— Objective —
Go from the first line to the line with "w.ring(14, (0.10, 0.13), 0.10, 0.4)" and return those lines verbatim, ends included.

Scene script records

==================================================

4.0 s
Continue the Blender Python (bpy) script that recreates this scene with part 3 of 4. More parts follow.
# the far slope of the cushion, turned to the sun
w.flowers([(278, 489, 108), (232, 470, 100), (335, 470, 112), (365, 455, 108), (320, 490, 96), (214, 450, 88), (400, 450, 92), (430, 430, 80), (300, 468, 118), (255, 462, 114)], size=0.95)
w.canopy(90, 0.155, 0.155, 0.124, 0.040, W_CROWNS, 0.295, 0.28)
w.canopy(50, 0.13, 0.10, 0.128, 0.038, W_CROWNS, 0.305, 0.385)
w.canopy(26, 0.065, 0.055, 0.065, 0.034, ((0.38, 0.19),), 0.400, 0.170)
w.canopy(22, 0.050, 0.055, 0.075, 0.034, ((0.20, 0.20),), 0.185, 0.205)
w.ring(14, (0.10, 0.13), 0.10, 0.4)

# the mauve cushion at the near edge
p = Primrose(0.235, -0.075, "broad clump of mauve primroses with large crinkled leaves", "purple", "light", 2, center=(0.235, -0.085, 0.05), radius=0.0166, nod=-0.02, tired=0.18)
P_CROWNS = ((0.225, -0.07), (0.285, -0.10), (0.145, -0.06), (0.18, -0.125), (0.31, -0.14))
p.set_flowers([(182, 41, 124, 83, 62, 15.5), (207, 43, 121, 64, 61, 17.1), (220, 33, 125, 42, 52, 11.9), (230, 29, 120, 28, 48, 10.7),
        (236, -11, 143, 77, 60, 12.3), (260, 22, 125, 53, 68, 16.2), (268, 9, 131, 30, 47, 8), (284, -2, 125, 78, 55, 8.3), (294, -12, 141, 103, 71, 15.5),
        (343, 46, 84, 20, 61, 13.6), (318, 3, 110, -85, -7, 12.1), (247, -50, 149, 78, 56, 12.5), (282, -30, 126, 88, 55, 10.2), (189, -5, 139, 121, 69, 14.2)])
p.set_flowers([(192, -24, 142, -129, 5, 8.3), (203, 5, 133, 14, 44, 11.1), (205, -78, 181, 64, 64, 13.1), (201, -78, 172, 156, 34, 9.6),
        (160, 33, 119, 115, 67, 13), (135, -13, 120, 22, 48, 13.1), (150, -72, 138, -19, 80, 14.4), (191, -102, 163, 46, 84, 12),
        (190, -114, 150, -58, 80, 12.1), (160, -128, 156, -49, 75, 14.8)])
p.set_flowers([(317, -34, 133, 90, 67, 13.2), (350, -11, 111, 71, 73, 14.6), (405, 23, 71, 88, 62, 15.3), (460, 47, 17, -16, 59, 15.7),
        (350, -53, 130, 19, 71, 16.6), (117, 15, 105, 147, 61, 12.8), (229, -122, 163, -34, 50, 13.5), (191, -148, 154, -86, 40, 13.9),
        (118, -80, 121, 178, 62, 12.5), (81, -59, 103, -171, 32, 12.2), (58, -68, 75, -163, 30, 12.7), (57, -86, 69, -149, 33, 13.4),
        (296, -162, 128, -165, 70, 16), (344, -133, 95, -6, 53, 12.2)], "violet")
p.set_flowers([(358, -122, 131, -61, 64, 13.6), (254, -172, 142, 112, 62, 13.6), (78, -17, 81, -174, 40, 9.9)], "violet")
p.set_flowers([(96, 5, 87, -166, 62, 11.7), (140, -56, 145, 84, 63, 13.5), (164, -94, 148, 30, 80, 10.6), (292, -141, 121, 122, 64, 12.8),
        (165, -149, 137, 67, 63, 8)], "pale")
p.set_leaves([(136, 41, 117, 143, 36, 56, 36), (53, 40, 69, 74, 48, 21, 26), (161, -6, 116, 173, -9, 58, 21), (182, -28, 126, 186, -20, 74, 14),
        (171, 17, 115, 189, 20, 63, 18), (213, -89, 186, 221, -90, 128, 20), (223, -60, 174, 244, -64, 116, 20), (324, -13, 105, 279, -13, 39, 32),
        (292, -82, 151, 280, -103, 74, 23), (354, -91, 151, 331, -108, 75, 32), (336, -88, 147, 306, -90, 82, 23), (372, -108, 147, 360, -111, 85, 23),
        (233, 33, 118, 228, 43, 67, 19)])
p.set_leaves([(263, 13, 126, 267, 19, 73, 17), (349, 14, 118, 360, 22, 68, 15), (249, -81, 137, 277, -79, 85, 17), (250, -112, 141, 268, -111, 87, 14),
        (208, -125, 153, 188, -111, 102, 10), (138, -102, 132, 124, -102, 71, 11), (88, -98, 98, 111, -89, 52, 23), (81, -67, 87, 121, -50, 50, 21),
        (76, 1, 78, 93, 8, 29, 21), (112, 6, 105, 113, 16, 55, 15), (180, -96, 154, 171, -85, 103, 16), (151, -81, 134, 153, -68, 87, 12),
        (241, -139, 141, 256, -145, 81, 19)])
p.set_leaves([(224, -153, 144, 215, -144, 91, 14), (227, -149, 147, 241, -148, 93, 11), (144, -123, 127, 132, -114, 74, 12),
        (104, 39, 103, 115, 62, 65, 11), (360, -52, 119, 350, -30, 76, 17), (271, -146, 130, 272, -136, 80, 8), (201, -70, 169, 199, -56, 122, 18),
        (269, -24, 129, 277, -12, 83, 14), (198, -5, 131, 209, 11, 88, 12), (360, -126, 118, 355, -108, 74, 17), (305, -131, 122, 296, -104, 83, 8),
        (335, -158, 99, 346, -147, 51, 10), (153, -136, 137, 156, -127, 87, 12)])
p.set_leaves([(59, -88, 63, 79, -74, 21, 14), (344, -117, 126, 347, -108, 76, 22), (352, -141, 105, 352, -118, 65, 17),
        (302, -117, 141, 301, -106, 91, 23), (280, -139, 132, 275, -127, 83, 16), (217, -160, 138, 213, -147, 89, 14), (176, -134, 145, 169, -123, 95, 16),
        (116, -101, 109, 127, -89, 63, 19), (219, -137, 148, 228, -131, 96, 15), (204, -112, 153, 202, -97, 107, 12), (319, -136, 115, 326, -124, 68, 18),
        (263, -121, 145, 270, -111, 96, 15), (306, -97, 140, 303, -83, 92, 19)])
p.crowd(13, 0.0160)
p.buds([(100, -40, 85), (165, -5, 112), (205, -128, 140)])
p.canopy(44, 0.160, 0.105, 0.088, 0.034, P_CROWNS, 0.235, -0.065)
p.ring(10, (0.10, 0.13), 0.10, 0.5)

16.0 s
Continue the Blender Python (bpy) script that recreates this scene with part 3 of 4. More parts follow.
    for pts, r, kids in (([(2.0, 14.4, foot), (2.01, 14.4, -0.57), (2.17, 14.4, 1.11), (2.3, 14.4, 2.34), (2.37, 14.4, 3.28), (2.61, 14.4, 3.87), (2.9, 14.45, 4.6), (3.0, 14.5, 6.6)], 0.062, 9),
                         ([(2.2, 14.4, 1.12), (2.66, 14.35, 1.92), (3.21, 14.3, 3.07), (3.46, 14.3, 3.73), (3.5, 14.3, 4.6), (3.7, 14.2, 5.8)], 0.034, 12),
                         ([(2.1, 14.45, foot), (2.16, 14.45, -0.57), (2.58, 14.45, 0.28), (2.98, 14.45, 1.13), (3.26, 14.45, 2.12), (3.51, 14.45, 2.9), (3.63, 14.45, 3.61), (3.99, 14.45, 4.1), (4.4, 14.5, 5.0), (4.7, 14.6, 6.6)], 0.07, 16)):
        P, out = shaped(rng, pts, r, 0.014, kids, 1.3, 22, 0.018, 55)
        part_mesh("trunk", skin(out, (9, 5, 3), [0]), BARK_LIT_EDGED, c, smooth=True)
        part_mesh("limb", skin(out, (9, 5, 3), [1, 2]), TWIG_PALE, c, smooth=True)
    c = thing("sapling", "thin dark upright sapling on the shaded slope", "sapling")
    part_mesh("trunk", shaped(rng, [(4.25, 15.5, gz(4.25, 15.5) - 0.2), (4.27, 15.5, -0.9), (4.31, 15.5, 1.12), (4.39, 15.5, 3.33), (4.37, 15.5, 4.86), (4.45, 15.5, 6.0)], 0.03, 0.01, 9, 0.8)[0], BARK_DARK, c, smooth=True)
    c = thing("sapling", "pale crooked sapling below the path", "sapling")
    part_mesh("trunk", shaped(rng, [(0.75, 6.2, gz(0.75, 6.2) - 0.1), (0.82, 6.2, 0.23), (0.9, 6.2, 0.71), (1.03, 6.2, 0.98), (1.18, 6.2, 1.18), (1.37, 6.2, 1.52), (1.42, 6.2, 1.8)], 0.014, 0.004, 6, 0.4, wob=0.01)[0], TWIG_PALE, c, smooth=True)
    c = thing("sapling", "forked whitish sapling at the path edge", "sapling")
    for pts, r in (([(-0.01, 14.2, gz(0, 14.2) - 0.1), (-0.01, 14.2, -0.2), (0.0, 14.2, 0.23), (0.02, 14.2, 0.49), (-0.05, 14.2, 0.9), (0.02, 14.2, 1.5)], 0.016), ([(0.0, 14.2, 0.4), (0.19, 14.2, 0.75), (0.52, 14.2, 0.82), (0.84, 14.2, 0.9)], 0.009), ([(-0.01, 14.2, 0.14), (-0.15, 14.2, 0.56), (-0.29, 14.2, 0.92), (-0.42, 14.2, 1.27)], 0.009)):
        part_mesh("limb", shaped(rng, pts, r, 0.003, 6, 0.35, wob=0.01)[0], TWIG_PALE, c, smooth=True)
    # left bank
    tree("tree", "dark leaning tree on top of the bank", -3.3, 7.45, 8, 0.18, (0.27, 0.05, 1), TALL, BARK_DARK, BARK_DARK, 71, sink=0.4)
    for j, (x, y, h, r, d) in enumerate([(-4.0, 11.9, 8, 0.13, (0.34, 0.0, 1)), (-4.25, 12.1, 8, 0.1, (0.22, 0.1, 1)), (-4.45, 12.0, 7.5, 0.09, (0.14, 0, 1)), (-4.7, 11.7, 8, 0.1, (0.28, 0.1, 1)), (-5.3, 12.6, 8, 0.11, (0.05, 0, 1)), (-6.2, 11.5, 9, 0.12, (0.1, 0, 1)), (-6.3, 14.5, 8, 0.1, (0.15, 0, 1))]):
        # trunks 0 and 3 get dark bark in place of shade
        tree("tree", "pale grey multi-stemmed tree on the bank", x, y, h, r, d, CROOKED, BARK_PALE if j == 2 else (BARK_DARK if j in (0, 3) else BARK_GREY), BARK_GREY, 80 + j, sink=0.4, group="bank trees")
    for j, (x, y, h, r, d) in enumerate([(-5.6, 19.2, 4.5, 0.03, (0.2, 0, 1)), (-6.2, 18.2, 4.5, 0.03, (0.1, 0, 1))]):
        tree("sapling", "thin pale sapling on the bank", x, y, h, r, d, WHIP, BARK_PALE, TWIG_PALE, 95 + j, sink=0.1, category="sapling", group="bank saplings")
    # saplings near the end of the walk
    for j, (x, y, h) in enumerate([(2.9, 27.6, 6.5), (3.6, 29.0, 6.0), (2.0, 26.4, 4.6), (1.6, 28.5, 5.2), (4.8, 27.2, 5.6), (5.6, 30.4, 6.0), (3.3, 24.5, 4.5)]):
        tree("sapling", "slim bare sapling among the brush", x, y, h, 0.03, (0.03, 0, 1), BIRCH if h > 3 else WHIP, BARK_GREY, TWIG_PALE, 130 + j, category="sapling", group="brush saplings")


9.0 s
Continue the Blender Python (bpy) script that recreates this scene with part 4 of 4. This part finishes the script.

==================================================

— Answer to the task —
4.0 s
Continue the Blender Python (bpy) script that recreates this scene with part 3 of 4. More parts follow.
# the far slope of the cushion, turned to the sun
w.flowers([(278, 489, 108), (232, 470, 100), (335, 470, 112), (365, 455, 108), (320, 490, 96), (214, 450, 88), (400, 450, 92), (430, 430, 80), (300, 468, 118), (255, 462, 114)], size=0.95)
w.canopy(90, 0.155, 0.155, 0.124, 0.040, W_CROWNS, 0.295, 0.28)
w.canopy(50, 0.13, 0.10, 0.128, 0.038, W_CROWNS, 0.305, 0.385)
w.canopy(26, 0.065, 0.055, 0.065, 0.034, ((0.38, 0.19),), 0.400, 0.170)
w.canopy(22, 0.050, 0.055, 0.075, 0.034, ((0.20, 0.20),), 0.185, 0.205)
w.ring(14, (0.10, 0.13), 0.10, 0.4)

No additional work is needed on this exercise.